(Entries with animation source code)
+===+
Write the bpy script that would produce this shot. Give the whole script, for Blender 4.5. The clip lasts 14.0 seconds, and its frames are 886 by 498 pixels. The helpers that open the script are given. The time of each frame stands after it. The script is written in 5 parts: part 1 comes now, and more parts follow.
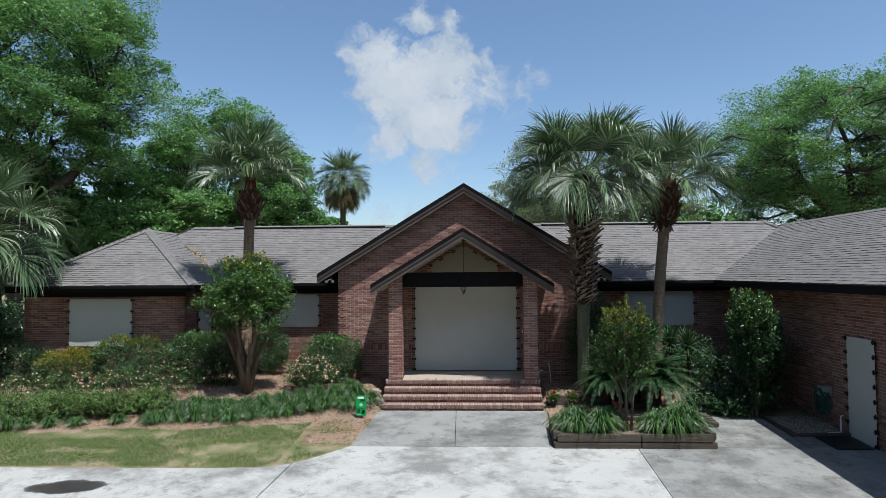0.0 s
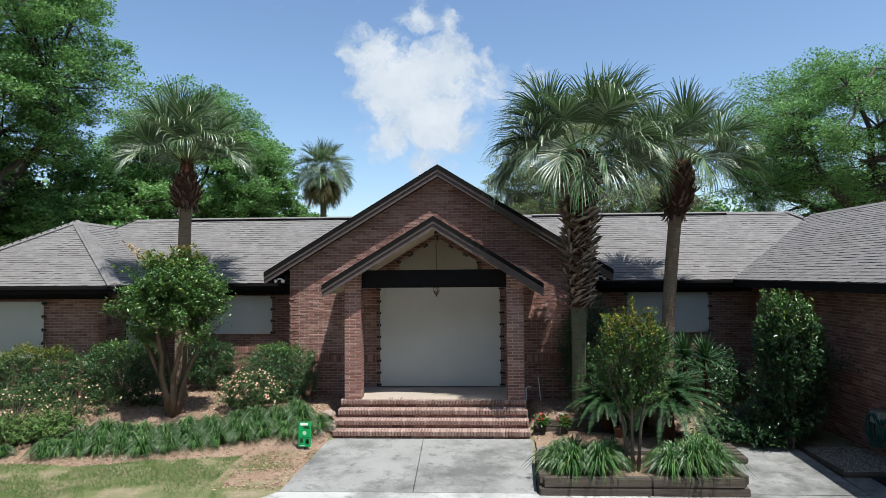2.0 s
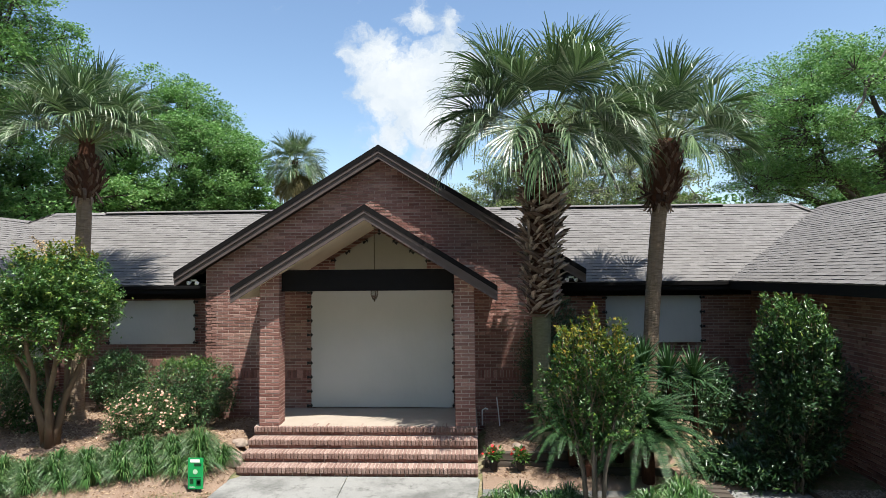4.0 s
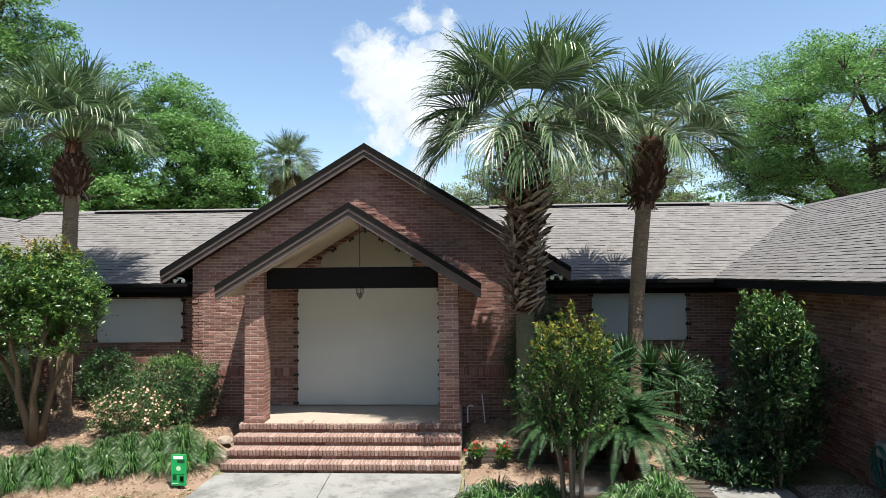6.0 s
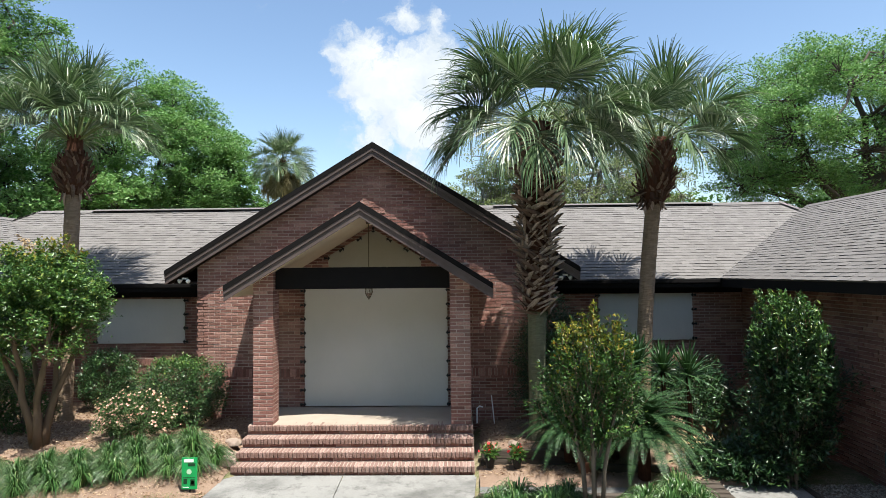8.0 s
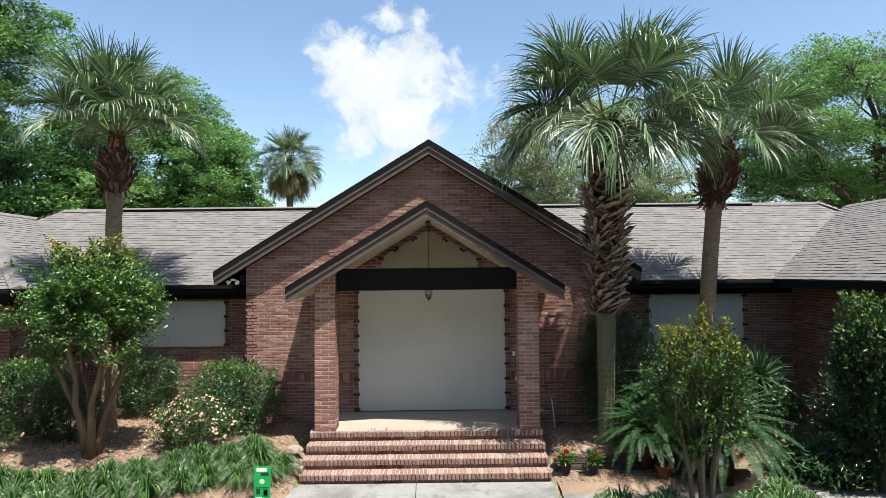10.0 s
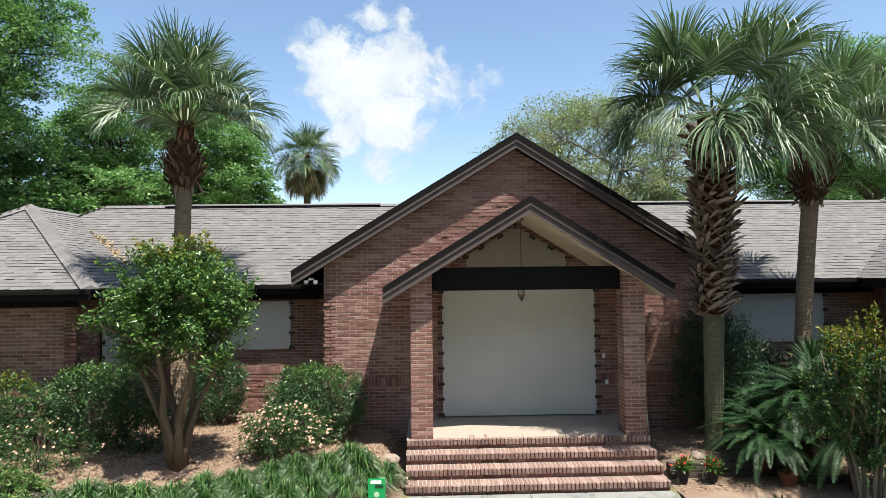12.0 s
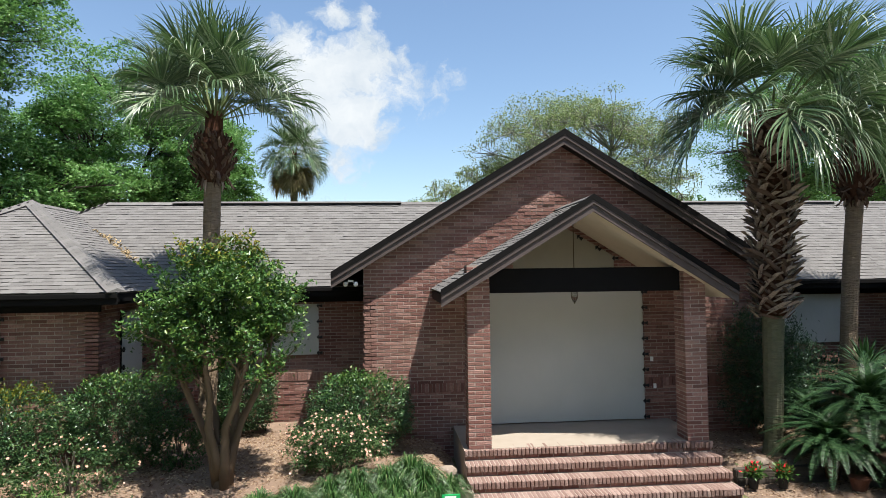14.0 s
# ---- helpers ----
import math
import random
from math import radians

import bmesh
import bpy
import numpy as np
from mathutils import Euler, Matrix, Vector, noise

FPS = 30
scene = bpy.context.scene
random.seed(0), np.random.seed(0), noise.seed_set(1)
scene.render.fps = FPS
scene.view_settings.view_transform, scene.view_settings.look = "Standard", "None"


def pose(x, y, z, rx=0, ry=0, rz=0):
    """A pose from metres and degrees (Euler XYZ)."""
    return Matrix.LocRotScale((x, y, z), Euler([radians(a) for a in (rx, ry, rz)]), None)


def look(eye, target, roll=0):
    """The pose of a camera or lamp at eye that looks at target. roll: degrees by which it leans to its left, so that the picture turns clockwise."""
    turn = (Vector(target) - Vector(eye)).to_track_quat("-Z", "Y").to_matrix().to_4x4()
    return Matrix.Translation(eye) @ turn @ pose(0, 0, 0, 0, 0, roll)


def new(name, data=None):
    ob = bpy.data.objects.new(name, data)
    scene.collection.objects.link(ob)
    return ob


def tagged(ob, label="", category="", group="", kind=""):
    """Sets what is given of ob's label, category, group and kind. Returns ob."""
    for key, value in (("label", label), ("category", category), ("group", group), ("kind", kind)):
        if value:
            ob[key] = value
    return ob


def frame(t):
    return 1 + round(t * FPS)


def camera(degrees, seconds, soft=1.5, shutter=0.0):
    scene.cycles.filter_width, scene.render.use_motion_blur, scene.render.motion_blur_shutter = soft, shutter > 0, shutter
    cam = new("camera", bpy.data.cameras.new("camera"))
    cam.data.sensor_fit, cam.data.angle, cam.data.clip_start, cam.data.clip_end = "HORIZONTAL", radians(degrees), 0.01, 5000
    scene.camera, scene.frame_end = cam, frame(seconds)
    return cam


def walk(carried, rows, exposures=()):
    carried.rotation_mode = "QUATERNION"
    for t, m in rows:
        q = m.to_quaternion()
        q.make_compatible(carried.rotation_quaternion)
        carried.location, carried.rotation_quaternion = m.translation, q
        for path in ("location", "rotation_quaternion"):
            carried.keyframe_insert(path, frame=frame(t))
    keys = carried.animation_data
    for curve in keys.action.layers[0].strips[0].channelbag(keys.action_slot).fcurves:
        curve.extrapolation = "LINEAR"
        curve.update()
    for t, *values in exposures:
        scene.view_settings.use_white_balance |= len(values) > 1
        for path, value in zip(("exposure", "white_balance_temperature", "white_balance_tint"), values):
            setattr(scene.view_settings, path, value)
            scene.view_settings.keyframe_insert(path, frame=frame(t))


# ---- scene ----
cam = camera(71.3, 14.0, soft=0.55)
METRES, EYE, TILT, LEAN, TURN = 12.0, 3.55, 3.0, 0.0, 2.6
ROWS = [
    (0.0, 0.0, 0.0, 0.0, -0.01, -0.74, 0.45),
    (0.5, 0.0086, 0.0528, -0.0036, 0.0, -0.75, 0.46),
    (1.0, 0.0226, 0.1128, -0.0084, -0.0, -0.73, 0.46),
    (1.5, 0.0417, 0.1758, -0.013, 0.01, -0.74, 0.48),
    (2.0, 0.0629, 0.2399, -0.0174, -0.01, -0.73, 0.49),
    (2.5, 0.0882, 0.3011, -0.0208, 0.01, -0.72, 0.49),
    (3.0, 0.1144, 0.3605, -0.0244, 0.04, -0.7, 0.49),
    (3.5, 0.1407, 0.4175, -0.0269, 0.06, -0.69, 0.53),
    (4.0, 0.1673, 0.4404, -0.0288, 0.09, -0.69, 0.53),
    (6.5, 0.1885, 0.4352, -0.0321, -0.32, -0.73, 0.54),
    (7.0, 0.1799, 0.4364, -0.032, -0.58, -0.73, 0.52),
    (7.5, 0.1688, 0.4392, -0.032, -0.9, -0.74, 0.51),
    (8.0, 0.1519, 0.4435, -0.0321, -1.24, -0.73, 0.5),
    (10.5, -0.0187, 0.4848, -0.0309, -3.31, -0.77, 0.44),
    (11.0, -0.0613, 0.4983, -0.0318, -3.72, -0.79, 0.42),
    (11.5, -0.1044, 0.5136, -0.0321, -4.08, -0.82, 0.41),
    (12.0, -0.1463, 0.5303, -0.0324, -4.38, -0.82, 0.42),
    (12.5, -0.1871, 0.5476, -0.0323, -4.63, -0.84, 0.44),
    (13.0, -0.2276, 0.564, -0.0322, -5.77, -0.85, 0.41),
    (13.5, -0.2641, 0.579, -0.0325, -6.59, -0.83, 0.34),
    (14.0, -0.2742, 0.5889, -0.0317, -7.9, -0.86, 0.29),
]
walk(cam, [(t, pose(0, 0, EYE, TILT, LEAN, TURN) @ pose(METRES * x, METRES * y, METRES * z, 90 + pitch, roll, yaw)) for t, x, y, z, yaw, pitch, roll in ROWS],
     [(0.0, 0.43, 5960, 7), (1.5, 0.64, 6050, 7), (3.0, 0.88, 6260, 7), (4.0, 1.01, 6420, 7), (7.5, 1.11, 6500, 7), (12.5, 1.06, 6520, 7), (14.0, 0.93, 6430, 7)])

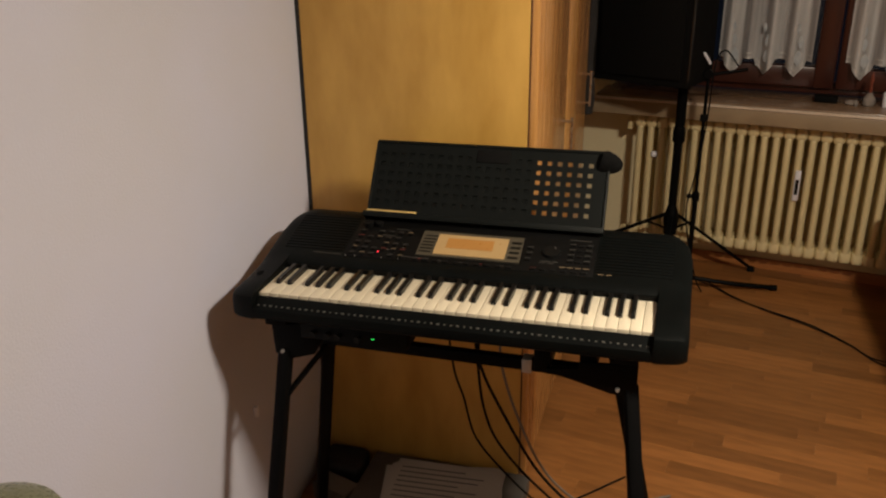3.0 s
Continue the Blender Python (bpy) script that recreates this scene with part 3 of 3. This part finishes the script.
for c in range(4):
    put("button_label", LABT, 0.636 + c * 0.0175, 0.198)
for c in range(6):
    put("button", BUT, 0.573 + c * 0.0225, 0.181)
for x in (0.590, 0.608):
    put("button_label", LAB, x, 0.208)
for x in (0.722, 0.739):
    put("button_label", LABT, x, 0.184)
put("button_label", LABR, 0.573, 0.1885)
for x0, x1, y in ((0.052, 0.124, 0.179), (0.268, 0.334, 0.189), (0.640, 0.690, 0.298), (0.585, 0.625, 0.214), (0.225, 0.262, 0.289), (0.196, 0.232, 0.262)):
    part("legend_line", deck_box(x0, x1, y, y + 0.0016, -0.0005, 0.0016 if x0 > 0.13 else 0.0006), M_LABEL, piano)
for x, y in ((0.613, 0.256), (0.258, 0.232), (0.262, 0.219), (0.228, 0.209), (0.135, 0.176), (0.158, 0.176), (0.222, 0.178), (0.262, 0.178)):
    part("white_dot", deck_box(x - 0.0012, x + 0.0012, y, y + 0.0024, 0.0, 0.0088 if x > 0.6 else 0.0018), M_DOT, piano)
put("button_label", LAB, 0.410, 0.322)
put("button_label", LAB, 0.424, 0.322)


def disc(x, y, r, h, name, material):
    bm = cyl((0, 0, 0), (0, 0, h), r, r * 0.93, 20)
    m = Matrix.Translation(on_deck(x, y, 0.001)) @ Matrix.Rotation(radians(KT), 4, "X")
    for v in bm.verts:
        v.co = m @ v.co
    return part(name, bm, material, piano)


dial = disc(0.606, 0.245, 0.021, 0.007, "data_dial", M_BUTTON)
disc(0.152, 0.297, 0.011, 0.010, "volume_knob", M_BUTTON)
disc(0.178, 0.299, 0.009, 0.010, "volume_knob", M_BUTTON)
disc(0.2075, 0.1985, 0.0017, 0.002, "red_led", M_REDLED)

# slotted loudspeaker openings on both ends of the deck
RIB_L = finish(deck_box(-0.026, 0.122, 0.17, 0.1745, -0.001, 0.0013, 0.0005), M_BLACKPLASTIC, shift=on_deck(0, 0.17))
RIB_R = finish(deck_box(0.712, 0.872, 0.17, 0.1745, -0.001, 0.0013, 0.0005), M_BLACKPLASTIC, shift=on_deck(0, 0.17))
for i in range(13):
    for me in (RIB_L, RIB_R):
        put("speaker_slat", me, 0, 0.192 + i * 0.0105, 0.0)
wheel = cyl((-0.038, 0.075, 0.001), (-0.028, 0.075, 0.001), 0.0145, seg=20)
part("pitch_wheel", wheel, M_RUBBER, piano)
for x in (0.02, KW - 0.075):
    part("rubber_foot", bx((x, -0.025, -0.066), (x + 0.05, 0.01, -0.0435), 0.003), M_RUBBER, piano)
    part("rubber_foot", bx((x, 0.33, -0.066), (x + 0.05, 0.36, -0.0445), 0.003), M_RUBBER, piano)

# ---- music rest: perforated plate leaning back on the deck ----
rest = thing("music_rest", "black perforated music rest standing on the keyboard", "music stand", (0.42, 0.33, 0.742), turn=(-34.0, -0.6, 0))
RW, RH, HP, HS = 0.2865, 0.193, 0.0244, 0.0112
NC, NR = 22, 6


def perforated(w, h, y0, y1):
    """A plate in the xz plane with square holes right through it."""
    bm = bmesh.new()
    xs, zs = [-w], [0.0]
    x_first = 0.246 - (NC - 1) * HP
    for c in range(NC):
        xs += [x_first + c * HP - HS / 2, x_first + c * HP + HS / 2]
    xs.append(w)
    z_first = 0.038
    for r in range(NR):
        zs += [z_first + r * HP - HS / 2, z_first + r * HP + HS / 2]
    zs.append(h)
    def hole(i, j):
        return i % 2 == 1 and j % 2 == 1 and not (j == 11 and 21 <= i <= 27)
    grid = [[[bm.verts.new((x, y, z)) for z in zs] for x in xs] for y in (y0, y1)]
    nx, nz = len(xs) - 1, len(zs) - 1
    for i in range(nx):
        for j in range(nz):
            q = [(i, j), (i + 1, j), (i + 1, j + 1), (i, j + 1)]
            if not hole(i, j):
                for s in (0, 1):
                    bm.faces.new([grid[s][a][b] for a, b in q])
            for n, (di, dj) in enumerate(((0, -1), (1, 0), (0, 1), (-1, 0))):
                a, b = q[n], q[(n + 1) % 4]
                ii, jj = i + di, j + dj
                outside = not (0 <= ii < nx and 0 <= jj < nz)
                if not hole(i, j) and (outside or hole(ii, jj)):
                    bm.faces.new((grid[0][a[0]][a[1]], grid[0][b[0]][b[1]], grid[1][b[0]][b[1]], grid[1][a[0]][a[1]]))
    return bm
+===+
# WRITTEN INSTRUCTION:
Within the material above, extract exactly the lines that start at the line containing "for path in" and stop after the line containing "scene.view_settings.keyframe_insert(path, frame=frame(t))", and only those.

# RESULT OF THIS EXERCISE:
        for path in ("location", "rotation_quaternion"):
            carried.keyframe_insert(path, frame=frame(t))
    keys = carried.animation_data
    for curve in keys.action.layers[0].strips[0].channelbag(keys.action_slot).fcurves:
        curve.extrapolation = "LINEAR"
        curve.update()
    for t, *values in exposures:
        scene.view_settings.use_white_balance |= len(values) > 1
        for path, value in zip(("exposure", "white_balance_temperature", "white_balance_tint"), values):
            setattr(scene.view_settings, path, value)
            scene.view_settings.keyframe_insert(path, frame=frame(t))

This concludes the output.